## Prompt
Starting at the line containing "7. More parts follow.", copy each line exactly, ending with the line containing "pipe_bridge([(31, 106), (34, 88), (46, 84)], 8, 2, 0.35)". Leave out everything else.

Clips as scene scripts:
= = = = = = =

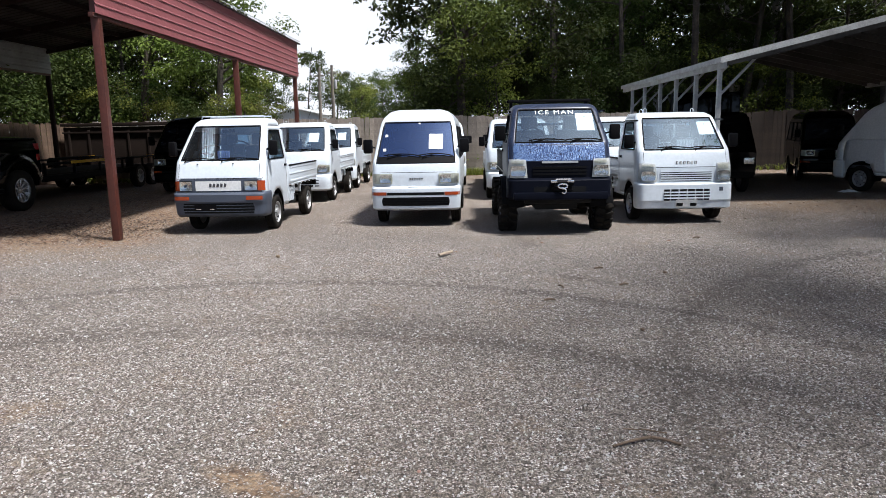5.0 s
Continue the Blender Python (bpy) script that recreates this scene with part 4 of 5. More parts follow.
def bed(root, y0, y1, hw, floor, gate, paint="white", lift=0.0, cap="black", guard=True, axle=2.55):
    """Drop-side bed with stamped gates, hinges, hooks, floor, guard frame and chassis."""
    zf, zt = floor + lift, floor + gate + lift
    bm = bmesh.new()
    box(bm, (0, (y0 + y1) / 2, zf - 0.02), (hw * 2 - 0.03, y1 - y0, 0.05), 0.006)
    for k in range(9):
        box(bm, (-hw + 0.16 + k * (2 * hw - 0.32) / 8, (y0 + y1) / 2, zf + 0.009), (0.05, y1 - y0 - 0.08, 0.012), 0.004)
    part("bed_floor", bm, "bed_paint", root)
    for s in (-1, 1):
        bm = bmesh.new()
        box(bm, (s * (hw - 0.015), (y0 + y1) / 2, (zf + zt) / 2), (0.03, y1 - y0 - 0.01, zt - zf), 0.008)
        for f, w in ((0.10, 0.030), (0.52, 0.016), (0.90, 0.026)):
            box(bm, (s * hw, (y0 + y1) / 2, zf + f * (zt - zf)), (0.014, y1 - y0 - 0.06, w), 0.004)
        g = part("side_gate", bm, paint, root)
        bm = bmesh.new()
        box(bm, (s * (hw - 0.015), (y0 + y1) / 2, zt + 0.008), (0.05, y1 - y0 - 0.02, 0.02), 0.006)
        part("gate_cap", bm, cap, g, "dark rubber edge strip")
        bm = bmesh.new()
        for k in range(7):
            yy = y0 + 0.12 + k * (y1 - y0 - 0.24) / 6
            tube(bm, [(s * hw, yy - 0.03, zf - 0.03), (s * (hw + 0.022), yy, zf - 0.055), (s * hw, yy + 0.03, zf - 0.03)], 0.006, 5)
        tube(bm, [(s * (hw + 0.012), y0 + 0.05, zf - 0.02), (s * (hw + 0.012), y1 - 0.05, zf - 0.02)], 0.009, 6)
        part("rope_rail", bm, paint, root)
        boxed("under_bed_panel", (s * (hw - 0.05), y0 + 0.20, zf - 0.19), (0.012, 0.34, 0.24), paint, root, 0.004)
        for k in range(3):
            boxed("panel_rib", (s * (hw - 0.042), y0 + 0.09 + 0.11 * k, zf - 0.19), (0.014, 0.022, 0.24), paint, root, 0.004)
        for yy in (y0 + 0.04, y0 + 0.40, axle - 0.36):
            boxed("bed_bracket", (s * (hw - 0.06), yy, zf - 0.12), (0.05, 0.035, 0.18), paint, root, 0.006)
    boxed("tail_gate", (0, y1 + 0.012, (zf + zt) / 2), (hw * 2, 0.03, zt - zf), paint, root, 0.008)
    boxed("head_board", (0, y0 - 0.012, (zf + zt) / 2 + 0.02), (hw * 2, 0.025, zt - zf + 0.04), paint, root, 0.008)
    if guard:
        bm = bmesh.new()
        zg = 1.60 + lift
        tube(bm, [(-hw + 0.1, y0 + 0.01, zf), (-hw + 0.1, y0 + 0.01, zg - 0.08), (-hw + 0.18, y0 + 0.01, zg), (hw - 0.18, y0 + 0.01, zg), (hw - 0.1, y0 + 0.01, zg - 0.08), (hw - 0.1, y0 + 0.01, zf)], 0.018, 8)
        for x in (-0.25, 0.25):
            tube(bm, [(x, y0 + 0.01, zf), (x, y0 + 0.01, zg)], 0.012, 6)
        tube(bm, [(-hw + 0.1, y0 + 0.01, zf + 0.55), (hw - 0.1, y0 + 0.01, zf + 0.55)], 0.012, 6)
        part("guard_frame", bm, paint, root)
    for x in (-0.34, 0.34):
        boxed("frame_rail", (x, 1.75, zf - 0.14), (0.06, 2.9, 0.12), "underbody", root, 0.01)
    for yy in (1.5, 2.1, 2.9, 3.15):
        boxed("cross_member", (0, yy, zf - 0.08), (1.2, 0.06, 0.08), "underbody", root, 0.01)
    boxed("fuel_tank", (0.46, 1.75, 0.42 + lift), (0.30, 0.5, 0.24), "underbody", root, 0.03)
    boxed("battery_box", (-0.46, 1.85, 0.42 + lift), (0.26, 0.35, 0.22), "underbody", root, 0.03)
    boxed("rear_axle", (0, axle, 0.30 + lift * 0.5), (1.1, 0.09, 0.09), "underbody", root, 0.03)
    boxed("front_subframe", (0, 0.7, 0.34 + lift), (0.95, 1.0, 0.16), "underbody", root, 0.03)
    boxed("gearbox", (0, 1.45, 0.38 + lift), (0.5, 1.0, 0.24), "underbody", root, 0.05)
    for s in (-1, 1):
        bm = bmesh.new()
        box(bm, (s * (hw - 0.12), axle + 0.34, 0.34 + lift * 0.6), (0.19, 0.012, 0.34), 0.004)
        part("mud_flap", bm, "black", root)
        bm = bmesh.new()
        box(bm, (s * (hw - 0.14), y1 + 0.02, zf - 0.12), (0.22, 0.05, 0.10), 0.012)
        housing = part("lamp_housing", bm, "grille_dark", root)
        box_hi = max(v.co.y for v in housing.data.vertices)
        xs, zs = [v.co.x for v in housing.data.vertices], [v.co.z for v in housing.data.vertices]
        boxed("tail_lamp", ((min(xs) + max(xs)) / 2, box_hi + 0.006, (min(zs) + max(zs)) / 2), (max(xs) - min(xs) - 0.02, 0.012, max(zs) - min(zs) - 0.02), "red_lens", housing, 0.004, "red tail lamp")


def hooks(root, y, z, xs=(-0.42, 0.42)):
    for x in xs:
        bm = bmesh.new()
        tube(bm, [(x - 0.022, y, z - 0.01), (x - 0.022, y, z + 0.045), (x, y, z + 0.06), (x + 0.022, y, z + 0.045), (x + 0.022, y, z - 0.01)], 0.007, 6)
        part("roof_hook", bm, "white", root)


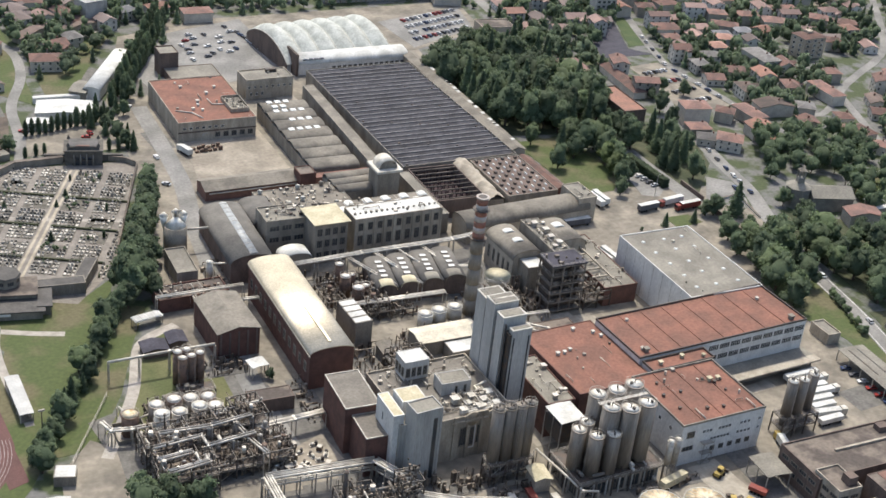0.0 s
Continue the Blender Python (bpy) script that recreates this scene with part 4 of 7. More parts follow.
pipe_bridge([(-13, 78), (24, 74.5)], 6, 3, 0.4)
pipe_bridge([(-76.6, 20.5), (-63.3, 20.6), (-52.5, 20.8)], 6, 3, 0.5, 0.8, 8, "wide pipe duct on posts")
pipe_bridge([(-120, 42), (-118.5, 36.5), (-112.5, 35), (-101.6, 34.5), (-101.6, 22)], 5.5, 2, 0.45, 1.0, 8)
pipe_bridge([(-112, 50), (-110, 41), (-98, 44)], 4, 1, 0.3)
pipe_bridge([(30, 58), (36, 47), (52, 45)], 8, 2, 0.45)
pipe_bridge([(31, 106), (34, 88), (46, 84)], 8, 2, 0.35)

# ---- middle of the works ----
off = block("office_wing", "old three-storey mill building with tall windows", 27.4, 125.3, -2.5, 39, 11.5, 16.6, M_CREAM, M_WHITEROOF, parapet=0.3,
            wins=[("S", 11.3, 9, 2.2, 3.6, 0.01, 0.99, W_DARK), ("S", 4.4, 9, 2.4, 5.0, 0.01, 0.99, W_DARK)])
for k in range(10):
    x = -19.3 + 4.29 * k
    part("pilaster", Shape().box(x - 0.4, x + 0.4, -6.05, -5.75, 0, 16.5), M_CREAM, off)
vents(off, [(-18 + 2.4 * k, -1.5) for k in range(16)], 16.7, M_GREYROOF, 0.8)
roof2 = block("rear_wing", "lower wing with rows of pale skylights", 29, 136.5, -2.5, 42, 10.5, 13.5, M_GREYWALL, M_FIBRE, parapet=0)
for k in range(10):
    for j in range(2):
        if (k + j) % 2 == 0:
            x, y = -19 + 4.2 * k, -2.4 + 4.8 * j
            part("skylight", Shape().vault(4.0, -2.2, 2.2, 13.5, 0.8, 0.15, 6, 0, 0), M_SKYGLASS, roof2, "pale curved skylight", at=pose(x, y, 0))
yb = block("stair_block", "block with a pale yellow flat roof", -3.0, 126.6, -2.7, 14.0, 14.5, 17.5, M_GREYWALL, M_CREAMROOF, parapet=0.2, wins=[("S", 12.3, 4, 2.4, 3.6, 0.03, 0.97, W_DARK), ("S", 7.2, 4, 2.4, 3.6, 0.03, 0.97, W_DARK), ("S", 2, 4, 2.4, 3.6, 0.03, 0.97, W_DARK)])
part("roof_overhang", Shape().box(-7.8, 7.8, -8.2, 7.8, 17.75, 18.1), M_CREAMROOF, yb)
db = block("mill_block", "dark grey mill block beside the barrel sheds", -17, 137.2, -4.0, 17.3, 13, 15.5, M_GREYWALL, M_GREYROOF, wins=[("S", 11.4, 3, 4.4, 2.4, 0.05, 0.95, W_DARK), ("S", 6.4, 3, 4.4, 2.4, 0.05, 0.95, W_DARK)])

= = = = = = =

## Task answer
Continue the Blender Python (bpy) script that recreates this scene with part 4 of 7. More parts follow.
pipe_bridge([(-13, 78), (24, 74.5)], 6, 3, 0.4)
pipe_bridge([(-76.6, 20.5), (-63.3, 20.6), (-52.5, 20.8)], 6, 3, 0.5, 0.8, 8, "wide pipe duct on posts")
pipe_bridge([(-120, 42), (-118.5, 36.5), (-112.5, 35), (-101.6, 34.5), (-101.6, 22)], 5.5, 2, 0.45, 1.0, 8)
pipe_bridge([(-112, 50), (-110, 41), (-98, 44)], 4, 1, 0.3)
pipe_bridge([(30, 58), (36, 47), (52, 45)], 8, 2, 0.45)
pipe_bridge([(31, 106), (34, 88), (46, 84)], 8, 2, 0.35)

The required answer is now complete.